OUTER SPACE — They have been up there much longer than us, and we will be long gone before they disappear, but Saturn and Jupiter will be joined in this year’s Great Conjunction for only a wisp of a cosmic moment.
As anticipation for the Great Conjunction of 2020 builds, where Saturn and Jupiter will coalesce into one point of light on Monday, Dec. 21, two Utah astronomers offer their insight and advice for fellow stargazers.
“I’m not pushing the brightness or even the neatness of this event,” NASA Solar System Ambassador Patrick Wiggins said of the event’s importance. “I’m pushing the rareness.”
Wiggins is not exaggerating when he said if you make the effort to see the robustly bright point of light that will be Saturn and Jupiter next Monday, you will behold a sight not previously seen by any of your fellow travelers on Earth. Not since the days of Galileo, who was the first to spot Jupiter’s satellites in a telescope, have the two gas giants appeared as close, NASA reported.
BYU Astronomy Professor Denise Stephens has encouraged her astronomy students to look for the two planets after they go home for Christmas. They should be able to witness them join together, no matter where they are in the world, Stephens said.
Back in Utah, however, we may face unique challenges. First, you must be quick.
“It’s gonna be kind of a race,” Wiggins said of the need to look for the conjunction early.
Both astronomers suggest observing the sky about an hour after sunset on when the two planets will be low enough on the horizon that mountains to the west may block the view. To find out if this is a problem for you, Wiggins suggested going out right now and tracking Jupiter and Saturn each night. If you can’t see them today because of an obstruction, you won’t see them on the 21st.
Plus, if you start observing the two planets now, you will notice them drawing closer together each night. This is seeing “the Solar System in motion,” said Wiggins.
Utah’s erratic weather can also stop the show. Starlight can’t shine through cloud cover, however, Jupiter is bright enough to break through the northern Utah inversion, Wiggins said.
Jupiter is the first bright “star-like” object to appear above the southwest horizon, and Saturn, somewhat dimmer, follows above it and to the left, Wiggins explained. Unlike much of the world right now, on Dec. 21, the two planets will not be social distancing. From Earth, it will appear the two are separated by the thickness of a dime held at arm’s length. However, both Wiggins and Stephens again caution not to expect any change in brightness.
Though many are calling this a Christmas Star, that doesn’t mean the two planets will be giving off extra light. Many believe the Star of Bethlehem could have been a planetary conjunction. Stephens said if this were the case, it would have stood out symbolically to the Magi, not necessarily visually. A Saturn-Jupiter conjunction, which occurred around 7-8 BC, could have signaled to the anticipatory Wise Men the birth of a merciful and just king – Jupiter representing mercy, and Saturn representing justice. A later Jupiter-Venus conjunction could have carried a similar meaning, Stephens explained.

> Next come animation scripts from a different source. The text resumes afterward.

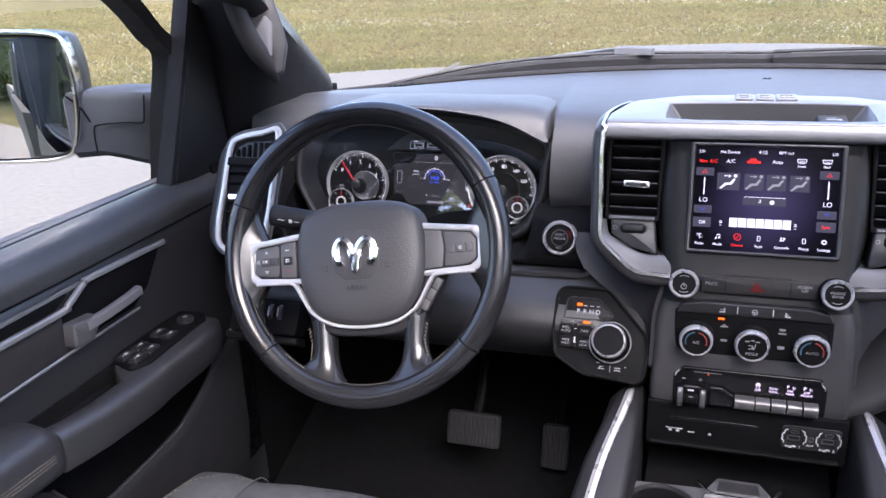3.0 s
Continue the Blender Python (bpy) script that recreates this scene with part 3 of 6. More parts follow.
    # raised marks on the plate's rear rim
    for a, w in ((-0.026, 0.022), (0.0, 0.022), (0.027, 0.026)):
        bm = bmesh.new()
        for b, t in ((0.0365, 0.0040), (0.0465, 0.0040), (0.0565, 0.0040)):
            plate(rect(w, t, 0.001, 2, a, b), T.at(0, 0, 0.0030), 0.004, 0.0008, bm)
        for q in (-w / 2 + 0.0025, w / 2 - 0.0025):
            plate(rect(0.0046, 0.023, 0.0008, 2, a + q, 0.0465), T.at(0, 0, 0.0030), 0.004, 0.0008, bm)
        part("raised_mark", bm, M_SATIN, c, "raised block mark on the top plate")
    # rounded front edge of the plate above the vents
    prof = smooth([S.p(0, 0.0715, -0.012), S.p(0, 0.0720, 0.000), S.p(0, 0.0745, 0.0035), S.p(0, 0.0820, 0.0045), S.p(0, 0.0885, 0.0030), T.p(0, -0.0622, -0.0024), T.p(0, -0.0600, 0.0004), T.p(0, -0.0535, 0.0009)], 4)
    xs = [-0.1960, -0.194, -0.12, -0.05, 0, 0.05, 0.12, 0.194, 0.1960]
    part("front_band", shell([[(x, p.y, p.z) for p in prof] for x in xs], 0.004), M_SATIN, c, "satin silver rounded front edge", 60)
    # vents
    for sx in (-1, 1):
        x0, x1 = sorted((sx * 0.1265, sx * 0.1890))
        vent = part("vent_housing", bezel(rounded([(x0 - 0.003, -0.034), (x1 + 0.003, -0.034), (x1 + 0.006, 0.0745), (x0 - 0.006, 0.0745)], 0.003), rounded([(x0, -0.027), (x1, -0.027), (x1, 0.070), (x0, 0.070)], 0.003), S.at(0, 0, -0.012), 0.02, 0.001), M_DARK, c, "air vent housing")
        air_vent(vent, S.at(0, 0, -0.013), x0, x1, -0.027, 0.070, 6, (sx * 0.1545, 0.0135))
        shelf = rounded([(x0 + 0.002 if sx > 0 else x0 + 0.004, -0.032), (x1 - (0.004 if sx > 0 else 0.002), -0.032), (x1 - (0.006 if sx > 0 else -0.004), -0.0525 if sx > 0 else -0.0775), (sx * 0.158, -0.0690), (x0 + (-0.004 if sx > 0 else 0.006), -0.0775 if sx > 0 else -0.0525)], [0.003, 0.003, 0.004, 0.03, 0.004])
        if sx < 0:
            shelf = rounded([(x0 + 0.004, -0.032), (x1 - 0.002, -0.032), (x1 + 0.004, -0.0775), (sx * 0.158, -0.0690), (x0 + 0.006, -0.0525)], [0.003, 0.003, 0.004, 0.03, 0.004])
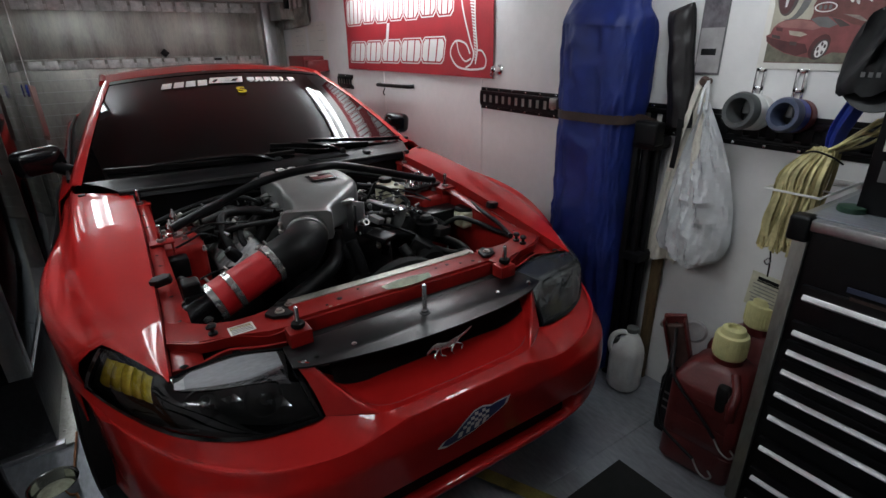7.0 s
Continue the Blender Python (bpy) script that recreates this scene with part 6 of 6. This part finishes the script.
def fuel_can(at, yaw, label, h=0.46, depth=0.22, tint=None):
    can = thing("fuel_can", label, "fuel can", at, "fuel cans")
    m = Matrix.Translation(at) @ Euler((0, 0, radians(yaw))).to_matrix().to_4x4()
    b = h * 0.745
    part("tank", loft_rect([(0.0, 0, 0, depth - 0.03, 0.22, 6), (0.006, 0, 0, depth - 0.01, 0.24, 7), (0.02, 0, 0, depth, 0.25, 8), (b * 0.33, 0, 0, depth, 0.25, 8), (b * 0.34, 0, 0, depth - 0.006, 0.244, 8), (b * 0.37, 0, 0, depth - 0.006, 0.244, 8), (b * 0.38, 0, 0, depth, 0.25, 8), (b - 0.02, 0, 0, depth, 0.25, 8), (b, 0.002, 0, depth - 0.008, 0.242, 7),
                            (b + 0.012, 0.004, -0.002, depth - 0.03, 0.222, 6), (h * 0.83, 0.012, -0.006, depth * 0.80, 0.195, 5), (h * 0.88, 0.016, -0.008, min(depth * 0.66, 0.14), 0.138, 3), (h * 0.895, 0.016, -0.008, 0.102, 0.102, 2), (h + 0.012, 0.016, -0.008, 0.096, 0.096, 2)], 48, m), RED_CAN, can, "faded red plastic tank", 40)
    n = m @ Matrix.Translation((0.016, -0.008, 0)) @ Matrix.Diagonal((0.90, 0.90, 1, 1))
    part("cap", lathe([(0.055, h - 0.034), (0.058, h - 0.028), (0.059, h + 0.044), (0.056, h + 0.052), (0.046, h + 0.056), (0.043, h + 0.064), (0.040, h + 0.074), (0.033, h + 0.078), (0.022, h + 0.078), (0.019, h + 0.066), (0.004, h + 0.064)], 40, n), CREAM, can, "cream ribbed screw cap")
    for k in range(30):
        a = 2 * math.pi * k / 30
        part("cap_rib", box((0.0585 * math.cos(a), 0.0585 * math.sin(a), h + 0.008), (0.0018, 0.005, 0.062), 0.0006, n), CREAM, can)
    if depth > 0.2:
        # raised dark slab in place of the shade inside the grip's recess
        part("grip_shade", box((-depth / 2 + 0.014, -0.050, b - 0.012), (0.034, 0.040, 0.105), 0.014, m, seg=3), DARK, can, "dark slab standing for the shaded hollow beside the grip")
        part("grip", tube([m @ Vector(q) for q in ((-depth / 2 - 0.002, -0.088, b - 0.070), (-depth / 2 - 0.006, -0.088, b - 0.02), (-0.086, -0.086, b + 0.022), (-0.045, -0.060, h * 0.87))], 0.015, 14), RED_CAN, can, "moulded carrying grip")
        for k in range(2):
            part("panel_bar", box((-depth / 2 + 0.0005, 0.0, b * (0.52 + 0.26 * k)), (0.004, 0.17, b * 0.17), 0.002, m), RED_CAN, can, "raised panel")
    return can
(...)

Asked about the significance of this year’s Great Conjunction, Stephens said, “I’m going to choose to see it as a sign of better things to come.”
How this highly publicized astronomical event will shine, however, is through the right optics.
“Looking through a telescope, which has a very narrow field of view, and to be able to see two planets at the same time is a rare event,” Wiggins stated.
The diehard astronomer said he will start his observing even before the sun goes down, though he doesn’t recommend that to greener astronomers. But anyone with even the most basic of telescopes should be able to see both Saturn and Jupiter at the same time in their telescope’s eyepiece. Jupiter and Saturn are two of the three objects in the sky people that impress people the most, he attested. He himself remembers his first sighting of Saturn as a child being “incredible!”
The next Great Conjunction is in 80 years, said Wiggins. That means children have a great shot at becoming repeat eye-witnesses, not unlike the Halley’s Two Timers’ Club, those of a previous generation who saw Halley’s Comet in 1910 and again in 1983. His advice to the youth: Draw a picture of what you see. When the next Great Conjunction rolls around, you will have a good story to tell — with proof.
If you don’t own a telescope, a pair of binoculars will be almost as good. Wiggins said with 20x magnification, you will be able to make out Jupiter’s four satellites and the bulge of Saturn’s rings.
But if all you can muster is simple, naked-eye observing, that is OK too. “Do look at it with your eyeball!” Wiggins encouraged.
Stephens offered the same enthusiasm.
“This will be a great way to end 2020,” she said.